**WORK TO COMPLETE**: Exclude the pictures and return every line exactly as written.

**COLLECTED MATERIAL**:
— begin —

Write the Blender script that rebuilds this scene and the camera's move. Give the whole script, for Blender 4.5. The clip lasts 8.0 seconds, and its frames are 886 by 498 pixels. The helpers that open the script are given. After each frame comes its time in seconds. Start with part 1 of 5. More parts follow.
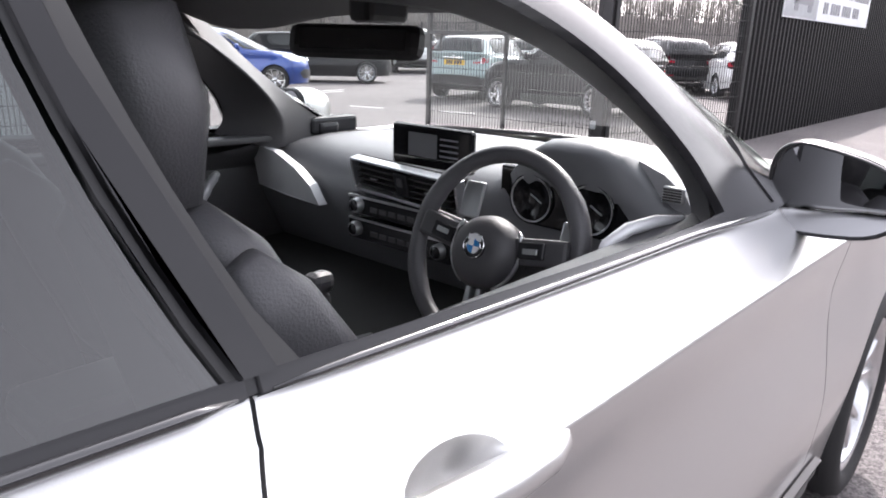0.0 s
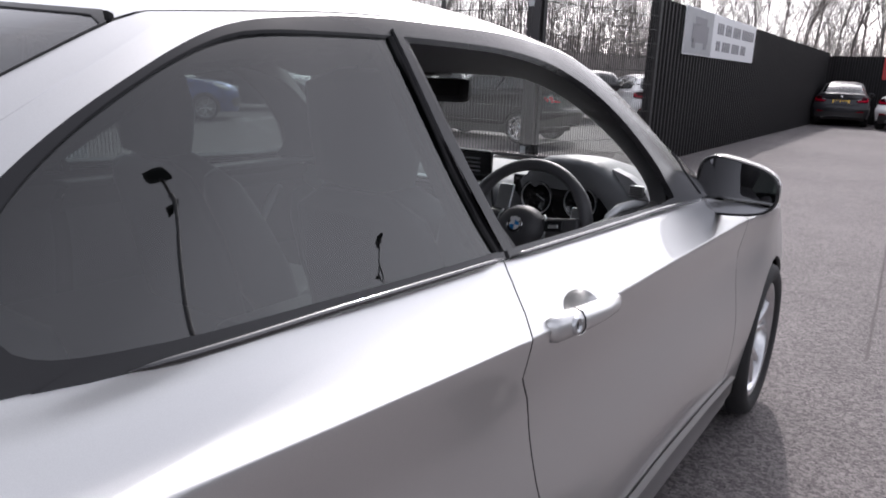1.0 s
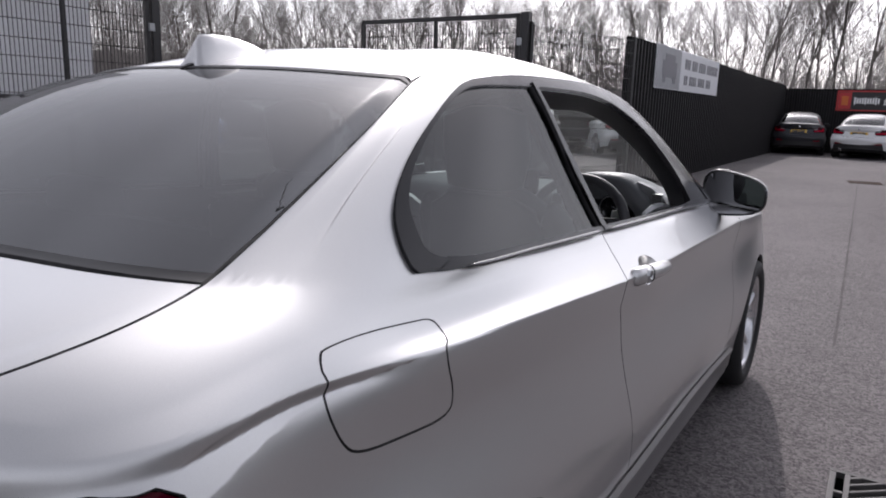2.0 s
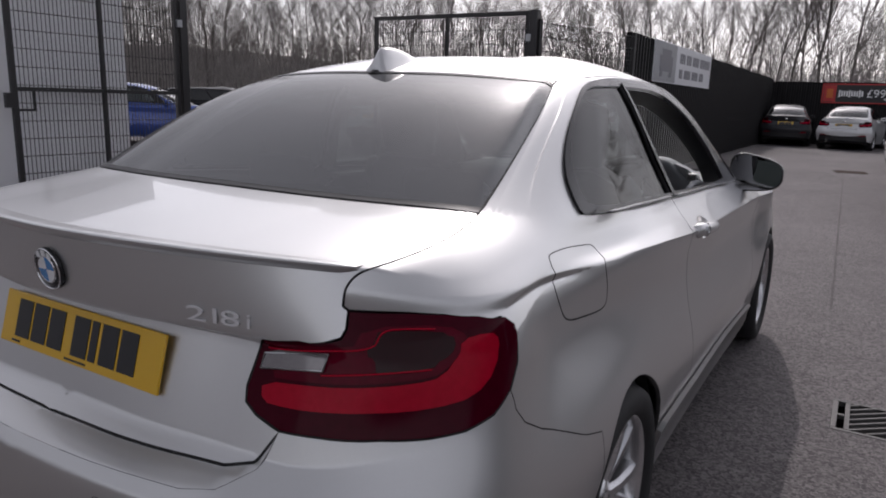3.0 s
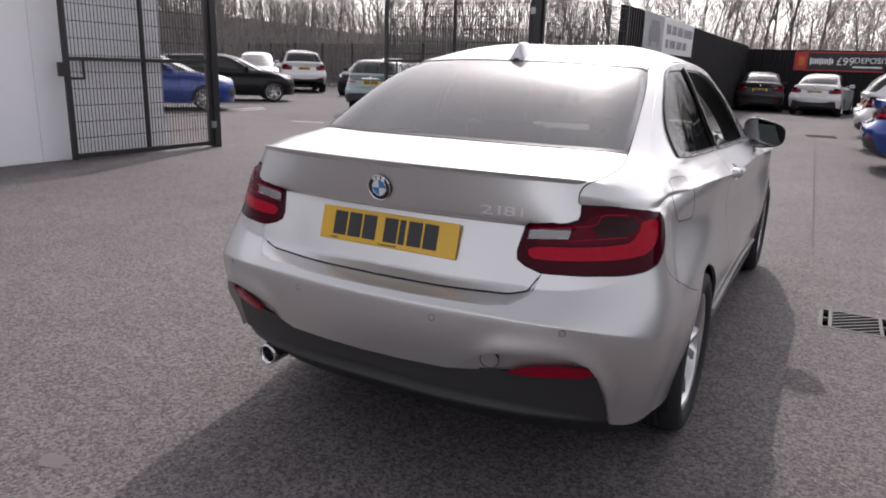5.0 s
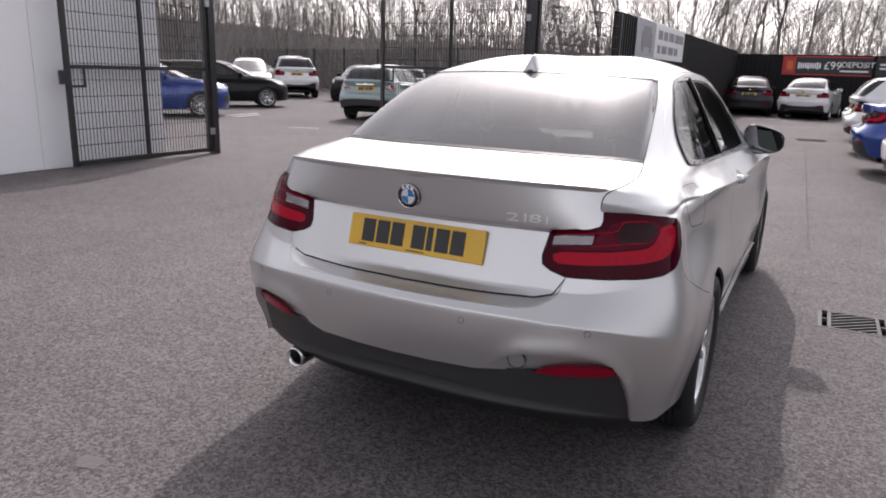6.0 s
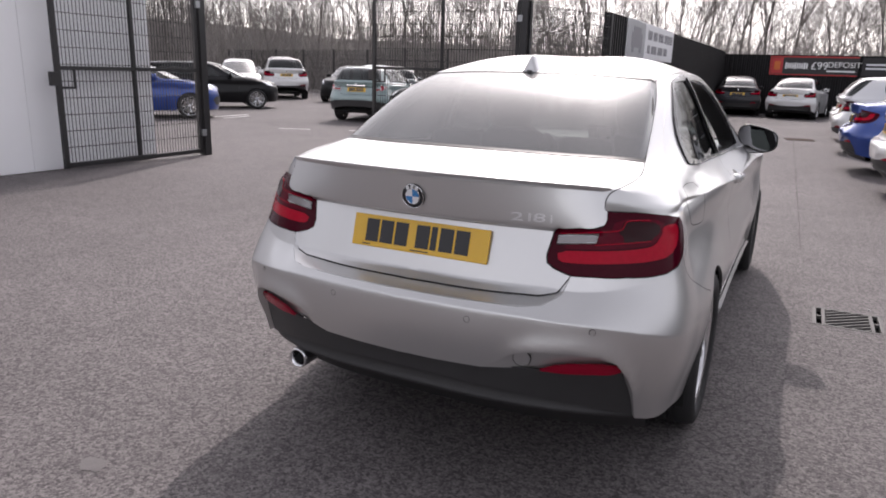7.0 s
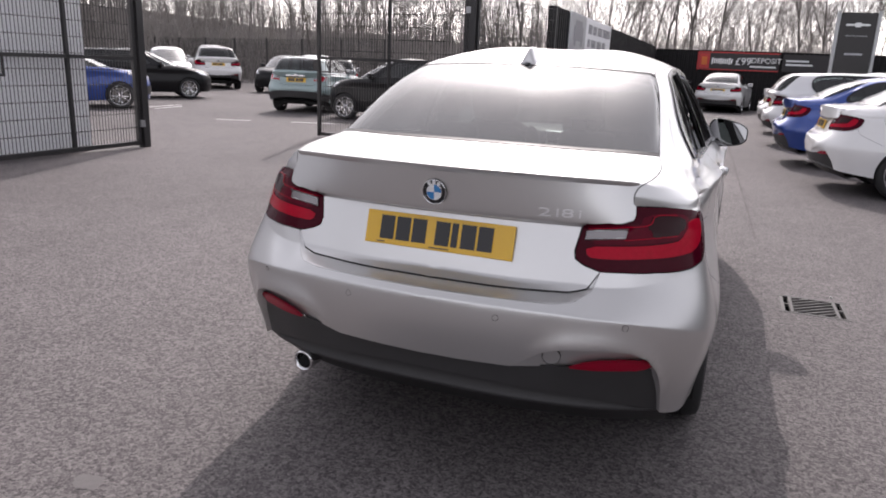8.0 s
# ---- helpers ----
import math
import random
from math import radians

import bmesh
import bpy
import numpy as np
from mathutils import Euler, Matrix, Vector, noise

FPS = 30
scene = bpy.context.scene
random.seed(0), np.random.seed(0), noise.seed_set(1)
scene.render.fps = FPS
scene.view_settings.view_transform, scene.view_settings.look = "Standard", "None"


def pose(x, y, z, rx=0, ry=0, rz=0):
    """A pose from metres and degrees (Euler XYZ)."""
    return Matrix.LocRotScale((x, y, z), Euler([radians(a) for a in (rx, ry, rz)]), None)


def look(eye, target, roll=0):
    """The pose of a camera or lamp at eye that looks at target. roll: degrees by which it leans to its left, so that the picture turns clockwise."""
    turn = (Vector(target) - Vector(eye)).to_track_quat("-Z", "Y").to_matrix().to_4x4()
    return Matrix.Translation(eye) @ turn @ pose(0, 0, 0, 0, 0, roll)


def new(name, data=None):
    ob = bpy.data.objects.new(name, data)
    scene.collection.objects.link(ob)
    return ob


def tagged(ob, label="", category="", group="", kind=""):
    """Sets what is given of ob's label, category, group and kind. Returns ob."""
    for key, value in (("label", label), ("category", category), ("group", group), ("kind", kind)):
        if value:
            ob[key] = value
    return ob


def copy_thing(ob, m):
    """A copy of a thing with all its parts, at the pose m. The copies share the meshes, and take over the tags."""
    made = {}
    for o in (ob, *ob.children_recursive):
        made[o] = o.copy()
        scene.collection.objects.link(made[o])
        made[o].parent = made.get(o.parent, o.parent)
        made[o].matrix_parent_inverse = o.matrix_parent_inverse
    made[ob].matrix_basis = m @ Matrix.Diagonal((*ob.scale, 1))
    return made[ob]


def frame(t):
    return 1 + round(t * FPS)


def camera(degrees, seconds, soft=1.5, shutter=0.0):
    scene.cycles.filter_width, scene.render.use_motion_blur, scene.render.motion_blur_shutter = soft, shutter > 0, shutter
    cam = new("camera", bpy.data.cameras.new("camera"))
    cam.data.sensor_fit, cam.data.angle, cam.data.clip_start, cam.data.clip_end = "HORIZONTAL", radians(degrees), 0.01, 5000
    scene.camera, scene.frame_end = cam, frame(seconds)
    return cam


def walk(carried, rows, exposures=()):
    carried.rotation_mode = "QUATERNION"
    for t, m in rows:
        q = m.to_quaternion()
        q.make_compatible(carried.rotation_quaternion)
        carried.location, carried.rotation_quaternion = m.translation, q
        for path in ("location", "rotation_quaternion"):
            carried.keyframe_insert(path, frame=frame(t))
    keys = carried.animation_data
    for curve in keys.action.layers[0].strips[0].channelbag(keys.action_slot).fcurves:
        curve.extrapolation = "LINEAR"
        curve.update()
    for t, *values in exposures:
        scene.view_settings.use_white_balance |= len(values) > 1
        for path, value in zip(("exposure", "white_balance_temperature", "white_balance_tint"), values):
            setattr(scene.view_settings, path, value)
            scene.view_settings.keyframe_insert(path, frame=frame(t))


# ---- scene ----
import mathutils

# ---- camera and walk ----
cam = camera(64.9, 8.0, soft=1.9)
PATH = [
    (0, (1.153, 1.436, 1.277), (-0.116, 2.873, 0.706), 1.6),
    (0.5, (1.234, 1.09, 1.302), (0.073, 2.643, 0.81), 2.7),
    (1, (1.297, 0.713, 1.323), (0.199, 2.311, 0.831), 2.1),
    (1.2, (1.302, 0.586, 1.32), (0.243, 2.232, 0.851), 1.9),
    (2.3, (1.331, -0.166, 1.322), (0.298, 1.501, 0.928), 1.5),
    (2.5, (1.290, -0.282, 1.318), (0.282, 1.403, 0.905), 1.6),
    (3, (1.284, -0.651, 1.319), (0.28, 1.024, 0.898), 1.8),
    (3.5, (1.255, -0.953, 1.322), (0.245, 0.702, 0.833), 2.1),
    (4, (1.206, -1.262, 1.332), (0.284, 0.432, 0.801), 1.8),
    (4.5, (1.222, -1.544, 1.343), (0.294, 0.149, 0.823), 2.0),
    (6, (1.147, -1.871, 1.387), (0.244, -0.157, 0.888), 1.8),
    (6.5, (1.142, -1.878, 1.385), (0.25, -0.157, 0.892), 1.9),
    (7, (1.11, -1.903, 1.385), (0.233, -0.176, 0.889), 1.7),
    (7.5, (1.016, -1.937, 1.369), (0.209, -0.181, 0.851), 2.4),
    (8, (0.82, -1.961, 1.375), (0.12, -0.159, 0.863), 2.4),
]
walk(cam, [(t, look(eye, target, roll)) for t, eye, target, roll in PATH],
     exposures=[(0, 2.19, 6450, 17), (0.5, 1.31, 6400, 17), (1.0, 1.02, 6350, 17), (2.5, 0.10, 6300, 18), (3.0, -0.02, 6400, 18), (3.5, 0.0, 6450, 18), (4.5, 0.51, 6600, 18), (6.0, 0.82, 6600, 18), (8.0, 0.91, 6600, 18)])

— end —

**FULL ANSWER**:
Write the Blender script that rebuilds this scene and the camera's move. Give the whole script, for Blender 4.5. The clip lasts 8.0 seconds, and its frames are 886 by 498 pixels. The helpers that open the script are given. After each frame comes its time in seconds. Start with part 1 of 5. More parts follow.
0.0 s
1.0 s
2.0 s
3.0 s
5.0 s
6.0 s
7.0 s
8.0 s
# ---- helpers ----
import math
import random
from math import radians

import bmesh
import bpy
import numpy as np
from mathutils import Euler, Matrix, Vector, noise

FPS = 30
scene = bpy.context.scene
random.seed(0), np.random.seed(0), noise.seed_set(1)
scene.render.fps = FPS
scene.view_settings.view_transform, scene.view_settings.look = "Standard", "None"


def pose(x, y, z, rx=0, ry=0, rz=0):
    """A pose from metres and degrees (Euler XYZ)."""
    return Matrix.LocRotScale((x, y, z), Euler([radians(a) for a in (rx, ry, rz)]), None)


def look(eye, target, roll=0):
    """The pose of a camera or lamp at eye that looks at target. roll: degrees by which it leans to its left, so that the picture turns clockwise."""
    turn = (Vector(target) - Vector(eye)).to_track_quat("-Z", "Y").to_matrix().to_4x4()
    return Matrix.Translation(eye) @ turn @ pose(0, 0, 0, 0, 0, roll)


def new(name, data=None):
    ob = bpy.data.objects.new(name, data)
    scene.collection.objects.link(ob)
    return ob


def tagged(ob, label="", category="", group="", kind=""):
    """Sets what is given of ob's label, category, group and kind. Returns ob."""
    for key, value in (("label", label), ("category", category), ("group", group), ("kind", kind)):
        if value:
            ob[key] = value
    return ob


def copy_thing(ob, m):
    """A copy of a thing with all its parts, at the pose m. The copies share the meshes, and take over the tags."""
    made = {}
    for o in (ob, *ob.children_recursive):
        made[o] = o.copy()
        scene.collection.objects.link(made[o])
        made[o].parent = made.get(o.parent, o.parent)
        made[o].matrix_parent_inverse = o.matrix_parent_inverse
    made[ob].matrix_basis = m @ Matrix.Diagonal((*ob.scale, 1))
    return made[ob]


def frame(t):
    return 1 + round(t * FPS)


def camera(degrees, seconds, soft=1.5, shutter=0.0):
    scene.cycles.filter_width, scene.render.use_motion_blur, scene.render.motion_blur_shutter = soft, shutter > 0, shutter
    cam = new("camera", bpy.data.cameras.new("camera"))
    cam.data.sensor_fit, cam.data.angle, cam.data.clip_start, cam.data.clip_end = "HORIZONTAL", radians(degrees), 0.01, 5000
    scene.camera, scene.frame_end = cam, frame(seconds)
    return cam


def walk(carried, rows, exposures=()):
    carried.rotation_mode = "QUATERNION"
    for t, m in rows:
        q = m.to_quaternion()
        q.make_compatible(carried.rotation_quaternion)
        carried.location, carried.rotation_quaternion = m.translation, q
        for path in ("location", "rotation_quaternion"):
            carried.keyframe_insert(path, frame=frame(t))
    keys = carried.animation_data
    for curve in keys.action.layers[0].strips[0].channelbag(keys.action_slot).fcurves:
        curve.extrapolation = "LINEAR"
        curve.update()
    for t, *values in exposures:
        scene.view_settings.use_white_balance |= len(values) > 1
        for path, value in zip(("exposure", "white_balance_temperature", "white_balance_tint"), values):
            setattr(scene.view_settings, path, value)
            scene.view_settings.keyframe_insert(path, frame=frame(t))


# ---- scene ----
import mathutils

# ---- camera and walk ----
cam = camera(64.9, 8.0, soft=1.9)
PATH = [
    (0, (1.153, 1.436, 1.277), (-0.116, 2.873, 0.706), 1.6),
    (0.5, (1.234, 1.09, 1.302), (0.073, 2.643, 0.81), 2.7),
    (1, (1.297, 0.713, 1.323), (0.199, 2.311, 0.831), 2.1),
    (1.2, (1.302, 0.586, 1.32), (0.243, 2.232, 0.851), 1.9),
    (2.3, (1.331, -0.166, 1.322), (0.298, 1.501, 0.928), 1.5),
    (2.5, (1.290, -0.282, 1.318), (0.282, 1.403, 0.905), 1.6),
    (3, (1.284, -0.651, 1.319), (0.28, 1.024, 0.898), 1.8),
    (3.5, (1.255, -0.953, 1.322), (0.245, 0.702, 0.833), 2.1),
    (4, (1.206, -1.262, 1.332), (0.284, 0.432, 0.801), 1.8),
    (4.5, (1.222, -1.544, 1.343), (0.294, 0.149, 0.823), 2.0),
    (6, (1.147, -1.871, 1.387), (0.244, -0.157, 0.888), 1.8),
    (6.5, (1.142, -1.878, 1.385), (0.25, -0.157, 0.892), 1.9),
    (7, (1.11, -1.903, 1.385), (0.233, -0.176, 0.889), 1.7),
    (7.5, (1.016, -1.937, 1.369), (0.209, -0.181, 0.851), 2.4),
    (8, (0.82, -1.961, 1.375), (0.12, -0.159, 0.863), 2.4),
]
walk(cam, [(t, look(eye, target, roll)) for t, eye, target, roll in PATH],
     exposures=[(0, 2.19, 6450, 17), (0.5, 1.31, 6400, 17), (1.0, 1.02, 6350, 17), (2.5, 0.10, 6300, 18), (3.0, -0.02, 6400, 18), (3.5, 0.0, 6450, 18), (4.5, 0.51, 6600, 18), (6.0, 0.82, 6600, 18), (8.0, 0.91, 6600, 18)])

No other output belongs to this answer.